Album Review Melody’s Echo Chamber - Bon Voyage

Melody’s Echo Chamber - Bon Voyage

A modern psychedelic creation that reveals more and more on each listen.


Five years since her stunning dream pop debut, Melody Prochet’s return is initially a baffling one. Its Kevin Parker-fuelled sound has been ditched for a complex, experimental style that’s more reminiscent of avant-garde krautrockers Can. There are only seven tracks, one of which has been available since 2014. And there is barely anything that resembles a traditional pop song structure.

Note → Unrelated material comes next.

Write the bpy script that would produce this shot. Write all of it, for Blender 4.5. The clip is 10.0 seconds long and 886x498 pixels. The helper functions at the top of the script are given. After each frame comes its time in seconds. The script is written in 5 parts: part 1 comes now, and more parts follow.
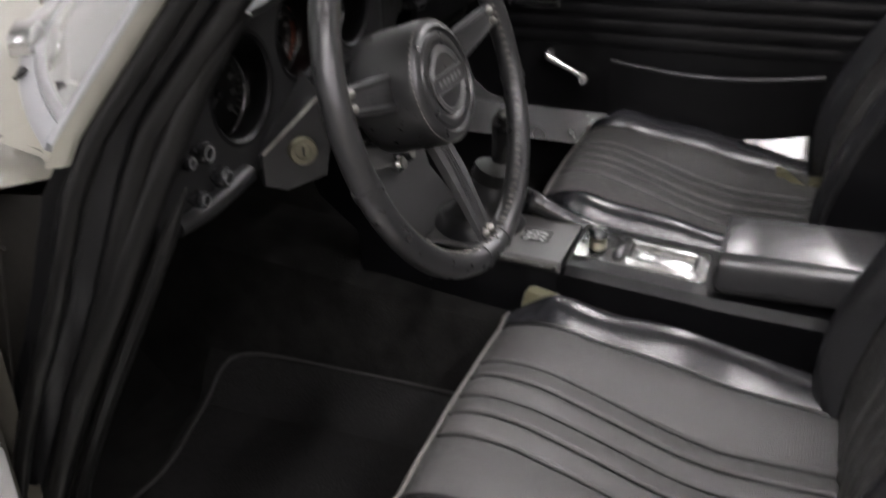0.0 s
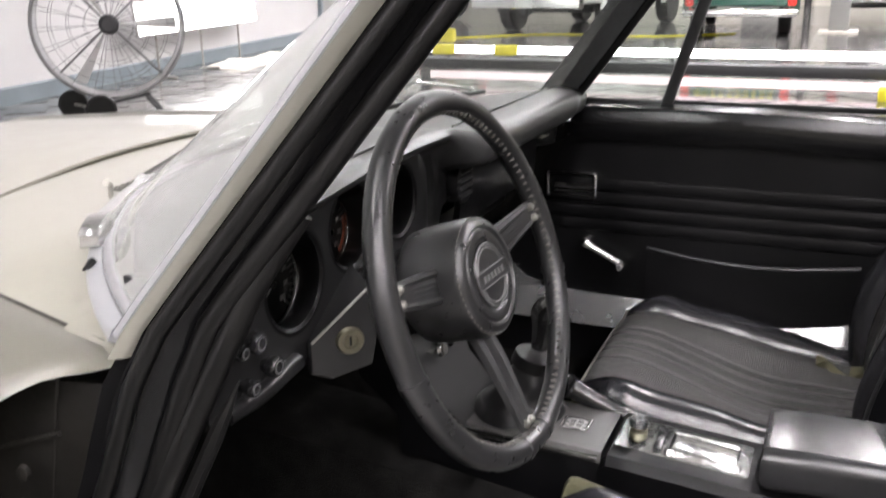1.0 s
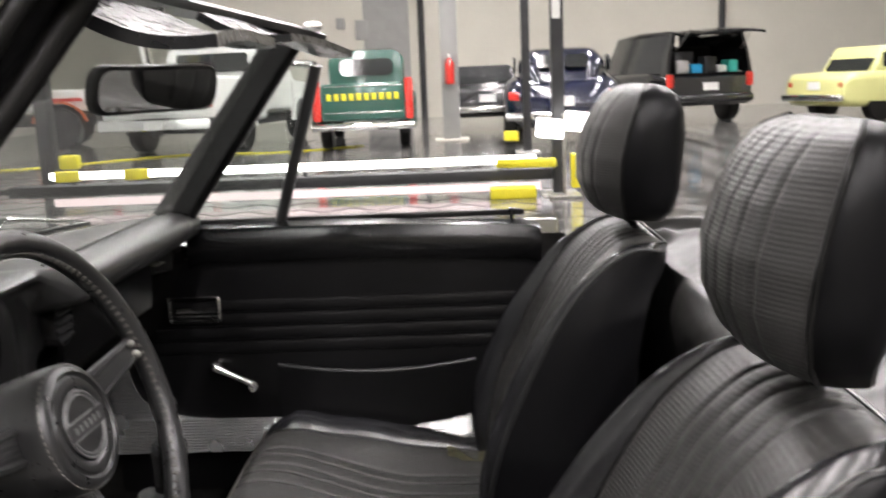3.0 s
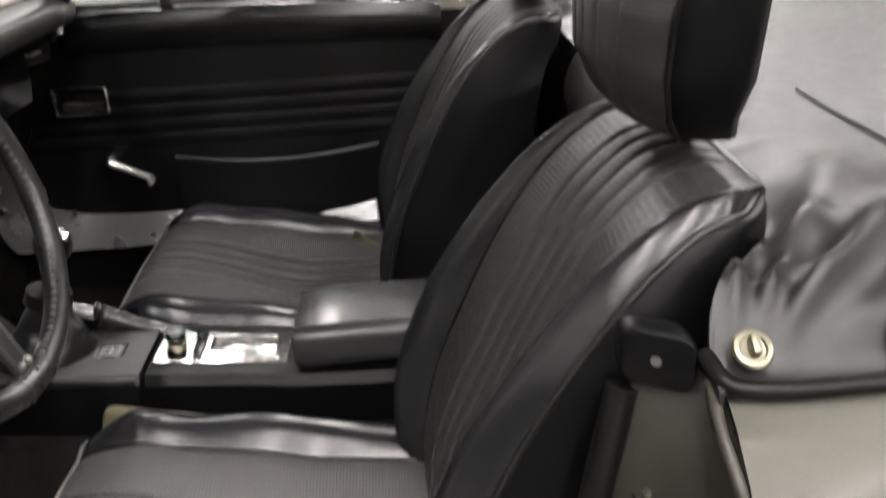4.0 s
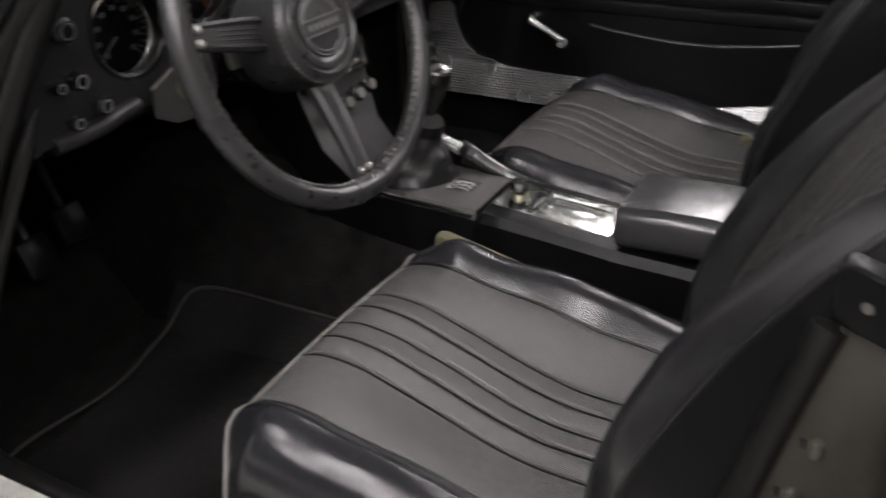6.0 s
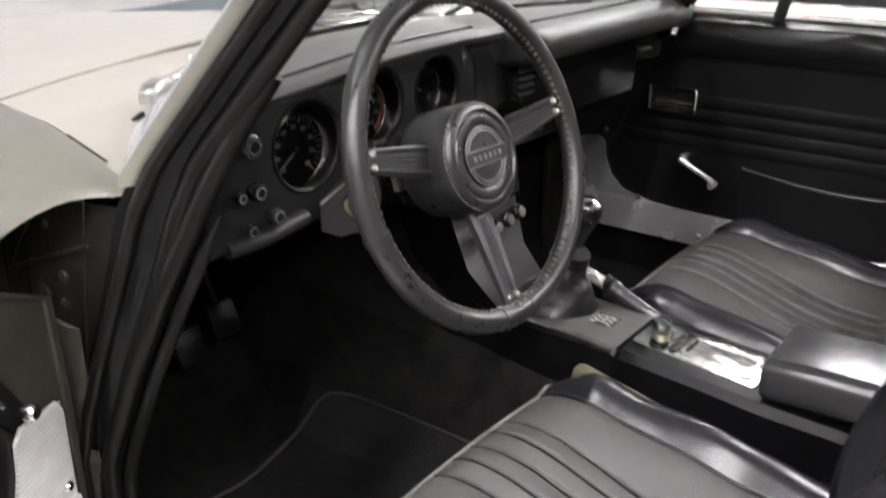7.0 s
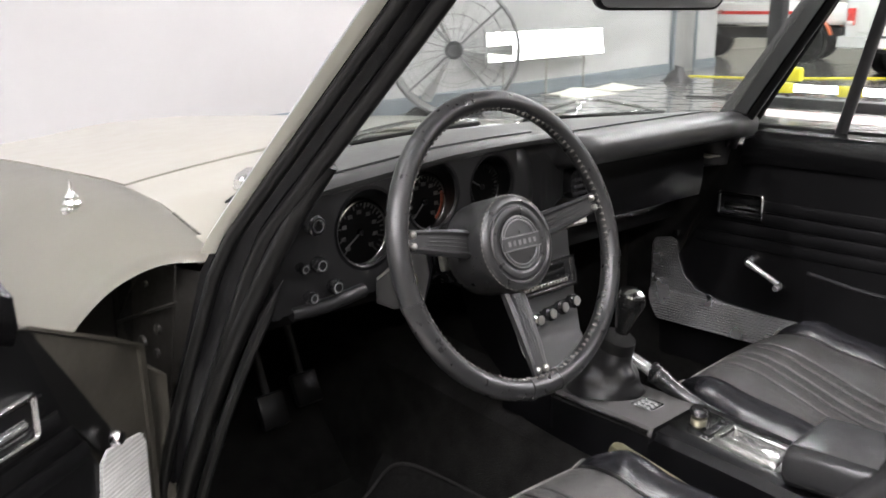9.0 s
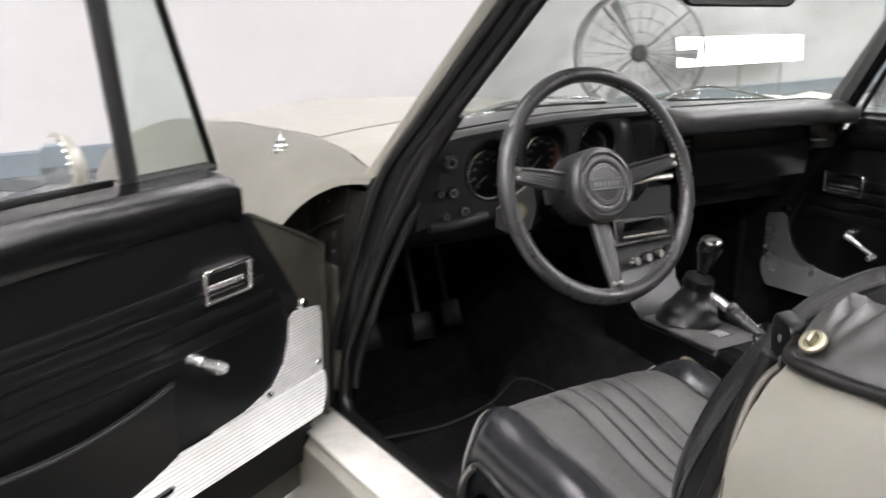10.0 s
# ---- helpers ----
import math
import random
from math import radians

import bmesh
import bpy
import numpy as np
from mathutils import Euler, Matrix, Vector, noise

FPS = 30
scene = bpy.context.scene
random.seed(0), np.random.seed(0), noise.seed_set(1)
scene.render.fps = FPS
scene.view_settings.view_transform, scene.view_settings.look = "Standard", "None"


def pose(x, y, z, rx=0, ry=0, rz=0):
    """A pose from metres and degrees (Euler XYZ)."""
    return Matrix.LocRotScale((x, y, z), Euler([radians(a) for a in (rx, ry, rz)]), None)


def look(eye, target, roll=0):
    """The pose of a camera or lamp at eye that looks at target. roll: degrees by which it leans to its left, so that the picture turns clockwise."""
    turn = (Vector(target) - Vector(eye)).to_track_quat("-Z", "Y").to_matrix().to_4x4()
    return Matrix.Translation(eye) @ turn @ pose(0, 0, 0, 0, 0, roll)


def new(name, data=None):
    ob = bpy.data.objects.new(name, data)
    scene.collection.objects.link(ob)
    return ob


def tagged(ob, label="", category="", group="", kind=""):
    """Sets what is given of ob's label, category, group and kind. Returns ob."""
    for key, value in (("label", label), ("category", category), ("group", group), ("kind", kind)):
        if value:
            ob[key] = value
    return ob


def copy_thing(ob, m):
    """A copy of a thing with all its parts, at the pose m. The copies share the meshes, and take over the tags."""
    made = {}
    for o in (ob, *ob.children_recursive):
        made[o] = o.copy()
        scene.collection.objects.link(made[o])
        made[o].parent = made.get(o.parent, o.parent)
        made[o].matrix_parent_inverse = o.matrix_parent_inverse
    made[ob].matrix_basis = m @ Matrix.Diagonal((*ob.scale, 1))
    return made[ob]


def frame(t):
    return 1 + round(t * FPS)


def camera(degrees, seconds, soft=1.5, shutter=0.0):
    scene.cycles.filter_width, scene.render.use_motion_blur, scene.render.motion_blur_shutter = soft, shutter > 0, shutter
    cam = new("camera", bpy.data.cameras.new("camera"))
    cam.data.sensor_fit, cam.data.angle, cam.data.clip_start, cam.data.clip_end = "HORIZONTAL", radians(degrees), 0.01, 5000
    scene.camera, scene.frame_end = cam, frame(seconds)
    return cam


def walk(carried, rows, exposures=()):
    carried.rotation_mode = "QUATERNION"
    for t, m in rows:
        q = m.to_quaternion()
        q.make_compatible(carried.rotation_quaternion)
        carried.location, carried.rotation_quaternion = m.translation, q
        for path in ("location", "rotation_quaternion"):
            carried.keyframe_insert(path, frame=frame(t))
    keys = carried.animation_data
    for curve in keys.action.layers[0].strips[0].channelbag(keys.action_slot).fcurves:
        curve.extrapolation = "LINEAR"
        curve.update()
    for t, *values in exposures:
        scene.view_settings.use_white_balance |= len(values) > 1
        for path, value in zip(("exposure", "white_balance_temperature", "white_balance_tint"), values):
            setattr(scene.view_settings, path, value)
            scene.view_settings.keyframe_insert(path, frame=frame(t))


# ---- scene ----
cam = camera(51.3, 10.0, 1.6, 0.5)
PATH = [
    (0, (0.291, -1.075, 1.077), (-0.365, 0.574, 0.154), -1.3),
    (0.5, (0.283, -1.085, 1.094), (-0.489, 0.601, 0.346), -0.7),
    (1, (0.288, -1.091, 1.105), (-0.482, 0.661, 0.524), -1.0),
    (1.5, (0.3, -1.091, 1.115), (-0.36, 0.739, 0.648), -1.2),
    (2, (0.316, -1.087, 1.121), (-0.177, 0.819, 0.77), -1.8),
    (2.5, (0.326, -1.075, 1.12), (0.04, 0.878, 0.794), -1.9),
    (2.7, (0.333, -1.072, 1.119), (0.144, 0.892, 0.791), -2.0),
    (3.8, (0.379, -1.056, 1.082), (0.455, 0.824, 0.406), -3.0),
    (4, (0.398, -1.05, 1.078), (0.451, 0.787, 0.29), -3.4),
    (4.5, (0.459, -1.028, 1.064), (0.278, 0.717, 0.104), -3.8),
    (5, (0.55, -1.013, 1.058), (0.132, 0.683, 0.084), -3.3),
    (5.5, (0.56, -1.032, 1.058), (-0.088, 0.595, 0.092), -2.8),
    (6, (0.543, -1.046, 1.062), (-0.31, 0.488, 0.104), -2.0),
    (6.2, (0.526, -1.045, 1.062), (-0.399, 0.463, 0.129), -1.3),
    (7.3, (0.526, -1.076, 1.095), (-0.636, 0.419, 0.45), 0.2),
    (7.5, (0.532, -1.079, 1.103), (-0.633, 0.433, 0.505), 0.2),
    (8, (0.542, -1.084, 1.104), (-0.637, 0.447, 0.587), -0.1),
    (8.5, (0.579, -1.091, 1.101), (-0.675, 0.38, 0.584), -0.0),
    (9, (0.694, -1.104, 1.09), (-0.69, 0.248, 0.584), -0.1),
    (9.5, (0.867, -1.179, 1.082), (-0.627, 0.05, 0.575), 0.0),
    (10, (1.056, -1.259, 1.074), (-0.581, -0.223, 0.577), 0.4),
]
walk(cam, [(t, look(eye, target, roll)) for t, eye, target, roll in PATH],
     [(0, -0.05, 6550, 12), (0.5, 0.16, 6550, 13), (1, 0.42, 6550, 13), (1.5, 0.44, 6500, 13), (2, 0.34, 6500, 13), (2.5, 0.24, 6600, 12), (4, 0.02, 6800, 10), (5, -0.05, 6800, 10),
      (6, -0.08, 6650, 12), (7.5, 0.75, 6500, 12), (8.5, 0.68, 6500, 11), (9.2, 0.6, 6500, 11), (10, 0.6, 6500, 11)])
# ---------------------------------------------------------------- world, light
world = bpy.data.worlds.new("world")
scene.world = world
world.use_nodes = True
world.node_tree.nodes["Background"].inputs[0].default_value = (0.9, 0.95, 1.0, 1)
world.node_tree.nodes["Background"].inputs[1].default_value = 0.05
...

‘Bon Voyage’ feels like an erratic series of disjointed vignettes. Each track cycles through several sets of instrumentation, genre, and style - almost as if several different bands are playing in succession, transforming the song as they go in a mighty, messy jam session. But perseverance is vital, because the treasures buried within are emphatic.

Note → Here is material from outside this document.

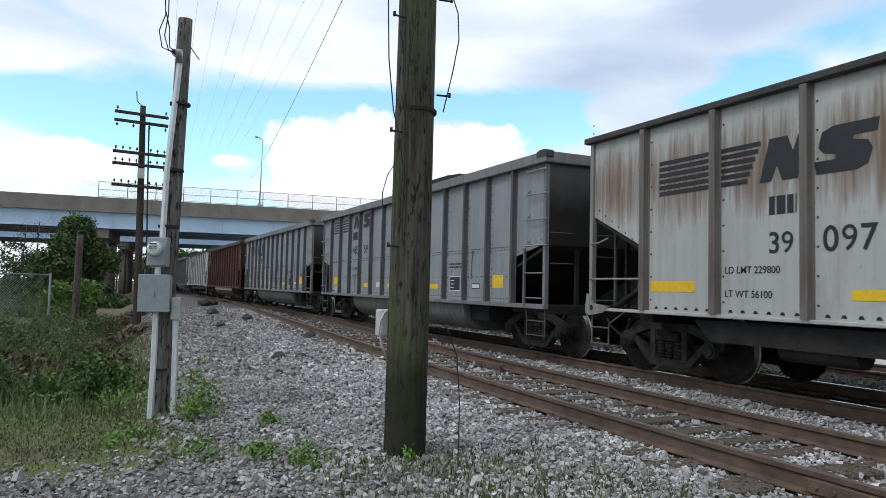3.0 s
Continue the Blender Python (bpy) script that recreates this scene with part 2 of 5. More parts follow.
def ground_material():
    def build(nt, co):
        sep = nt.nodes.new("ShaderNodeSeparateXYZ")
        link(nt, co, sep.inputs[0])
        n1, n2, n3 = noise_node(nt, co, 0.9, 6.0), noise_node(nt, co, 9.0, 6.0), noise_node(nt, co, 60.0, 4.0)
        vor = nt.nodes.new("ShaderNodeTexVoronoi")
        vor.inputs["Scale"].default_value = 18.0
        link(nt, co, vor.inputs["Vector"])
        stone = ramp(nt, vor.outputs["Color"], [(0.1, (0.055, 0.053, 0.052)), (0.9, (0.26, 0.255, 0.25))])
        stone = mix(nt, ramp(nt, vor.outputs["Distance"], [(0.25, 0.0), (0.7, 0.8)]), stone, (0.05, 0.046, 0.042))
        soil = mix(nt, n2, (0.075, 0.06, 0.045), (0.16, 0.135, 0.10))
        grass = mix(nt, ramp(nt, n2, [(0.3, 0.0), (0.7, 1.0)]), (0.07, 0.09, 0.03), (0.125, 0.145, 0.055))
        litter = math_node(nt, "MULTIPLY", math_node(nt, "SUBTRACT", sep.outputs[1], 13.0), 0.05, True)     # bare brown soil further along the ditch
        grass = mix(nt, ramp(nt, math_node(nt, "ADD", n1, math_node(nt, "MULTIPLY", litter, 0.22)), [(0.5, 0.0), (0.62, 0.85)]), grass, soil)
        # gravel bank to the right of a wandering edge, verge to its left
        edge = math_node(nt, "ADD", sep.outputs[0], math_node(nt, "MULTIPLY", math_node(nt, "SUBTRACT", n2, 0.5), 1.2))
        edge = math_node(nt, "SUBTRACT", edge, math_node(nt, "MULTIPLY", math_node(nt, "SUBTRACT", sep.outputs[1], 8.0), 0.03))
        near = math_node(nt, "SUBTRACT", 6.9, sep.outputs[1])       # gravel lane close to the viewer
        f = ramp(nt, math_node(nt, "MAXIMUM", math_node(nt, "SUBTRACT", edge, 0.35), near), [(0.35, 0.0), (0.75, 1.0)])
        c = mix(nt, f, grass, stone)
        yard = ramp(nt, math_node(nt, "MULTIPLY", math_node(nt, "SUBTRACT", sep.outputs[0], 14.4), 0.5), [(0.4, 0.0), (0.6, 1.0)])
        c = mix(nt, yard, c, mix(nt, n2, (0.34, 0.33, 0.31), (0.52, 0.51, 0.49)))
        # the train's shade beyond the rails, coloured in as a dark strip
        shade_strip = math_node(nt, "ABSOLUTE", math_node(nt, "SUBTRACT", sep.outputs[0], 12.4))
        shade_strip = math_node(nt, "ADD", shade_strip, math_node(nt, "MULTIPLY", math_node(nt, "SUBTRACT", n2, 0.5), 0.5))
        c = mix(nt, ramp(nt, math_node(nt, "MULTIPLY", shade_strip, 0.25), [(0.60, 0.85), (0.68, 0.0)]), c, (0.035, 0.034, 0.033))
        far = ramp(nt, math_node(nt, "MULTIPLY", math_node(nt, "SUBTRACT", sep.outputs[0], 21.0), 0.2), [(0.3, 0.0), (0.7, 1.0)])
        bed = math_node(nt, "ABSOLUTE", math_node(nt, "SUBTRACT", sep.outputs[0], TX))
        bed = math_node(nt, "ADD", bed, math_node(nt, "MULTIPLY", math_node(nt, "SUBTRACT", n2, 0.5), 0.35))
        c = mix(nt, ramp(nt, bed, [(0.70, 0.94), (0.86, 0.0)]), c, (0.018, 0.017, 0.016))     # coal-blackened bed, with the shade under the train put into it too
        return mix(nt, far, c, grass), math_node(nt, "ADD", vor.outputs["Distance"], n3), 0.02
    return material("ground", build, 0.95, 0.0, 0.15)


M = {}
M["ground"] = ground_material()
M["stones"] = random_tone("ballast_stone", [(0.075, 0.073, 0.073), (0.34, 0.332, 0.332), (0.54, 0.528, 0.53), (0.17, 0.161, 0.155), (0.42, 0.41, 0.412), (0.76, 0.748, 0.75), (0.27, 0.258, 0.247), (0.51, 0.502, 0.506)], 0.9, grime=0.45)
# stones beyond the train, toned dark to hold its shade
M["shaded_stones"] = random_tone("shaded_far_stone", [(0.03, 0.03, 0.03), (0.08, 0.078, 0.076), (0.15, 0.147, 0.143), (0.05, 0.048, 0.046)], 0.95)
M["rail_side"] = mottled("rusty_rail", (0.066, 0.045, 0.035), (0.135, 0.090, 0.066), 5, 70, 0.85)
M["rail_top"] = mottled("worn_rail_head", (0.10, 0.072, 0.055), (0.17, 0.13, 0.10), 3, 40, 0.55, 0.3)
M["rail_shine"] = mottled("polished_rail_head", (0.55, 0.53, 0.50), (0.72, 0.70, 0.68), 3, 40, 0.22, 0.9)
M["tie"] = wood_pole("weathered_tie", (0.06, 0.048, 0.038), (0.14, 0.12, 0.10))
M["iron"] = mottled("grimy_cast_iron", (0.017, 0.0155, 0.015), (0.050, 0.046, 0.043), 5, 60, 0.9, 0.0, 0.004, 0.1)
M["wheel"] = mottled("oily_wheel_steel", (0.013, 0.0115, 0.0105), (0.036, 0.032, 0.029), 4, 50, 0.95, 0.0, 0.004, 0.05)
M["tread"] = mottled("bright_tread", (0.24, 0.235, 0.23), (0.38, 0.37, 0.36), 4, 50, 0.35, 0.9)
M["coal"] = mottled("coal", (0.008, 0.008, 0.009), (0.026, 0.026, 0.028), 14, 60, 0.95, 0, 0.03, 0.06)
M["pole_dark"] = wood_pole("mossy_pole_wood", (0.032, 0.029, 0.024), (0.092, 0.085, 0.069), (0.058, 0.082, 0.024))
M["pole_grey"] = wood_pole("grey_pole_wood", (0.065, 0.061, 0.058), (0.165, 0.157, 0.15))
M["pole_far"] = wood_pole("creosote_pole_wood", (0.035, 0.028, 0.024), (0.075, 0.06, 0.052))
M["galv"] = plain("galvanised_metal", (0.42, 0.43, 0.44), 0.45, 0.5)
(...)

It is a record that’s clearly defined by its moments more than by its songs as a whole. The double-bass-and-flute fusion on opening track ‘Cross My Heart’, the whistling refrain on ‘Breathe In, Breathe Out’, and the Serge Gainsbourg-influenced guitars at the start of ‘Visions of Someone Special, On A Wall Of Reflections’ are all fleeting highlights. ‘Desert Horse’ features some of the album’s most tantalising treats, as it segues from Eastern-influenced instruments, to tumbling electro-bass, to warped strings not unlike The Beatles’ ‘Tomorrow Never Knows’.

While Melody herself sings in French, English and Swedish, the album as a whole speaks its own language. It’s a modern psychedelic creation that reveals more and more on each listen.

Melody’s weird medley may not be as accessible as her debut, but it’s a work of art that deserves to be beheld for its impressive and unique innovation.